The Pierced Heart by Lynn Shepherd

November 12, 2014

When an Austrian nobleman offers a substantial donation to the University of Oxford, Charles Maddox is called on to investigate the generous benefactor. It is a decidedly mundane task for the increasingly renowned criminal investigator, but Maddox welcomes the chance to trade London’s teeming streets for the comforts of a castle in the Viennese countryside. Comfort, however, is in short supply once Maddox steps onto foreign soil—and into the company of the mysterious Baron Von Reisenberg.

A man of impeccable breeding, the Baron is nonetheless the subject of frightened whispers and macabre legends. Though Maddox isn’t one to entertain supernatural beliefs, the dank halls and foreboding shadows of the castle begin to haunt his sleep with nightmares. But in the light of day the veteran detective can find no evidence of the sinister—until a series of disturbing incidents prove him gravely mistaken and thrust him into a harrowing quest to expose whatever evil lurks behind the locked doors of the Baron’s secretive domain. After a terrifying encounter nearly costs him his sanity, Maddox is forced to return home defeated—and still pursued by the horror he’s unearthed.

Owing to a string of gruesome murders committed by an elusive predator branded the Vampire, London is on the verge of widespread panic. But there’s little doubt in Maddox’s mind who is responsible. And whether his enemy proves merely mortal—or something more—Maddox must finally end the monstrous affair . . . before more innocent blood is spilled.

Charles Maddox returns in this, his third outing, and when we first meet him he is at his lowest ebb. Still suffering from the aftermath of his last case, he wants to get away from London and the memories it evokes. An opportunity to travel the continent and escape his very personal demons seems too good to miss.

His travels take him deep into the wilds of the Austrian countryside where he meets a new nemesis, Baron Von Reisenberg. The baron is a suitably sinister antagonist, he remains deliciously tight lipped about all of his most secretive affairs. As he is of noble blood, and believes he is above the law and can do as he pleases. Needless to say, this most mysterious of men piques the interest of everyone that hears about him. Just what is going on in his remote castle? Why does he shun the daylight?
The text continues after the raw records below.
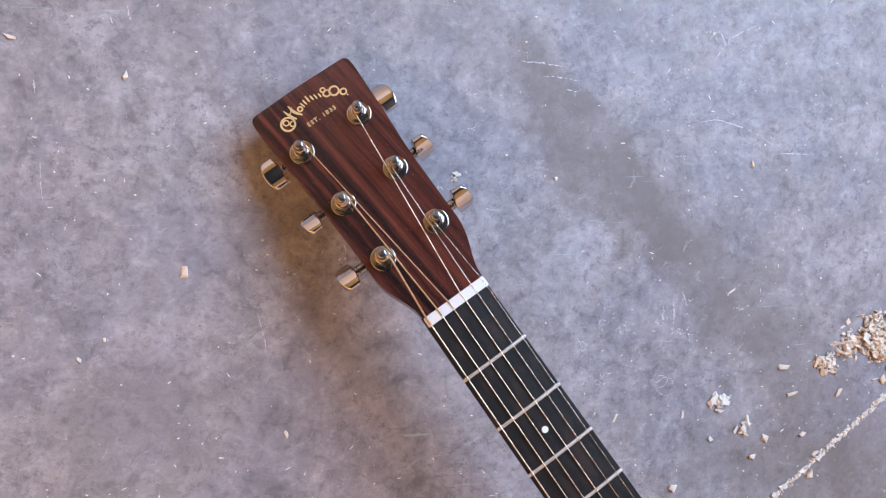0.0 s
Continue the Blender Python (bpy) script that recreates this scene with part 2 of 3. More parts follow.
def part(name, bm, material, parent, label="", smooth=True, scale=MM, sharp=32):
    """Links a bmesh, in millimetres, as one mesh object under a thing or a part."""
    me = bpy.data.meshes.new(name)
    if scale != 1:
        bmesh.ops.scale(bm, vec=(scale,) * 3, verts=bm.verts)
    bmesh.ops.recalc_face_normals(bm, faces=bm.faces)
    for f in bm.faces:
        f.smooth = smooth
    if smooth:
        for e in bm.edges:
            if len(e.link_faces) == 2 and e.calc_face_angle(0) > radians(sharp):
                e.smooth = False
    bm.to_mesh(me)
    bm.free()
    me.materials.append(material)
    ob = new(name, me)
    if parent:
        ob.parent = parent
    if label:
        ob["label"] = label
    return ob


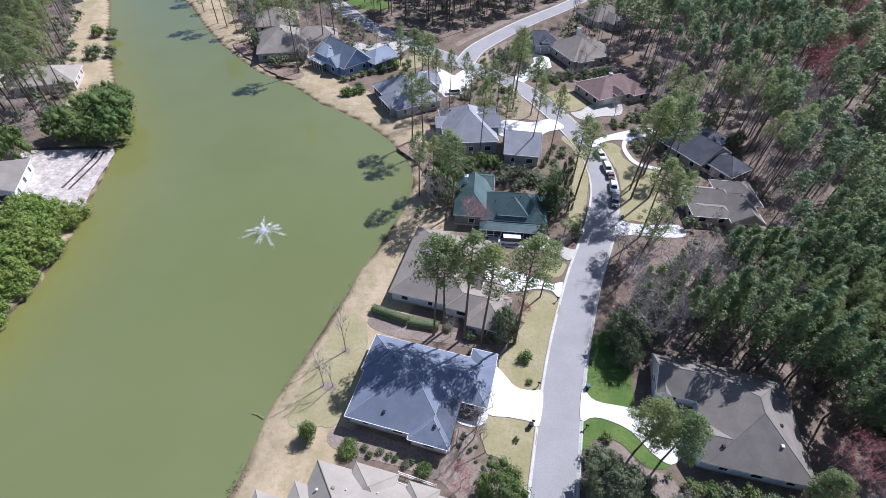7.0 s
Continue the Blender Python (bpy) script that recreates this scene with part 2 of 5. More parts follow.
# ---- mesh helpers ----
def mesh_of(name, verts, faces, mats, index=None, smooth=False):
    """A mesh from vertex and face arrays (all faces with the same corner count, or a list of mixed ones)."""
    me = bpy.data.meshes.new(name)
    if isinstance(faces, np.ndarray):
        k = faces.shape[1]
        me.vertices.add(len(verts))
        me.vertices.foreach_set("co", np.asarray(verts, np.float32).ravel())
        me.loops.add(faces.size)
        me.loops.foreach_set("vertex_index", faces.astype(np.int32).ravel())
        me.polygons.add(len(faces))
        me.polygons.foreach_set("loop_start", np.arange(0, faces.size, k, dtype=np.int32))
        me.polygons.foreach_set("loop_total", np.full(len(faces), k, np.int32))
        me.update(calc_edges=True)
    else:
        me.from_pydata([tuple(v) for v in verts], [], faces)
    for m in mats if isinstance(mats, (list, tuple)) else [mats]:
        me.materials.append(m)
    if index is not None:
        me.polygons.foreach_set("material_index", np.asarray(index, np.int32))
    if smooth:
        me.polygons.foreach_set("use_smooth", np.ones(len(me.polygons), bool))
    me.update()
    return me


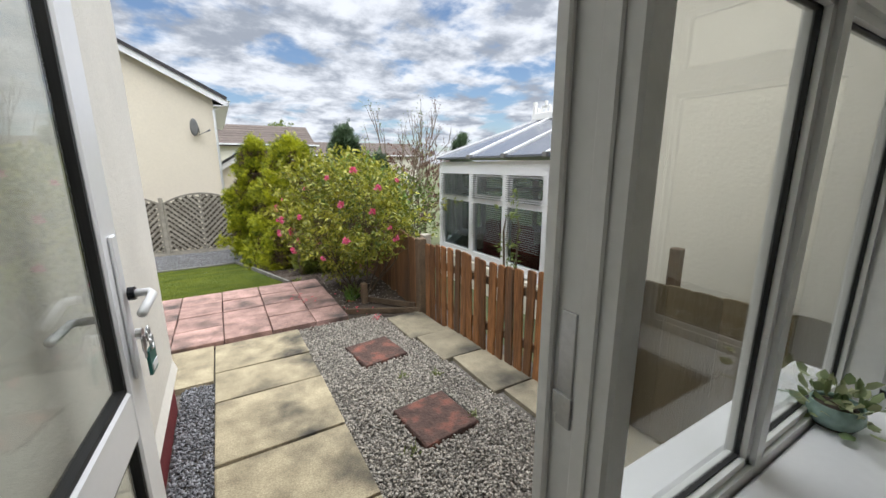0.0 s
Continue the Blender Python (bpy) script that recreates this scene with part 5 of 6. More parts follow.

What reasons could he possibly have for this behaviour?  It’s up to Maddox to uncover the true nature of the Baron’s work.

I enjoyed The Pierced Heart and the way it blends together elements of classic horror and historical crime. The plot has a nice gothic edge and enough twists and turns to keep any reader on their toes. The only thing I felt was a little lacking in this instance was more insight into Charles’ mental state. As I mentioned before, the events of his previous investigations have left their mark and I really wanted to see this explored. In fairness, it was touched upon to a degree, but never in any great depth. Having had a character established over the course of a series of books I’m always keen to see how they continue to evolve. They shouldn’t, and don’t, exist in isolation so insight into their thoughts and feelings are key. I liked what was there; I think I am a bit greedy and wanted more. Maddox is one of the few constants in these novels and it would be wonderful to flesh out his life that little bit more.

As I’ve mentioned in previous reviews of her work, I genuinely think Shepherd’s writing would make for good television, I’d love to see Maddox make the leap from page to screen. Victorian crime is just so damned evocative and lends itself well to serialised adaptation, Aunty Beeb is great at pulling off that sort of thing. Add the fact that in this case you’ve got murder with just a hint of potential vampirism thrown in for good measure, it hits just about every point on my extensive checklist. It’s exactly the sort of dark costume drama I’d be more than happy to watch.

The thing I like most about historical fiction, particularly crime, is when the sights and sounds of the age come alive as you read. Lynn Shepherd has a real skill when it comes to capturing this. There are some scenes that take place at the Great Exhibition, the evocative hustle and bustle of the British Empire at its height.

Before reading this book, I would definitely recommend checking out Tom-All-Alones and A Treacherous Likeness first. The Pierced Heart can certainly be viewed as a standalone, but I think you’ll get more from the plot if you are familiar with what events have transpired before.

The Pierced Heart is published by Delacorte Press and available now.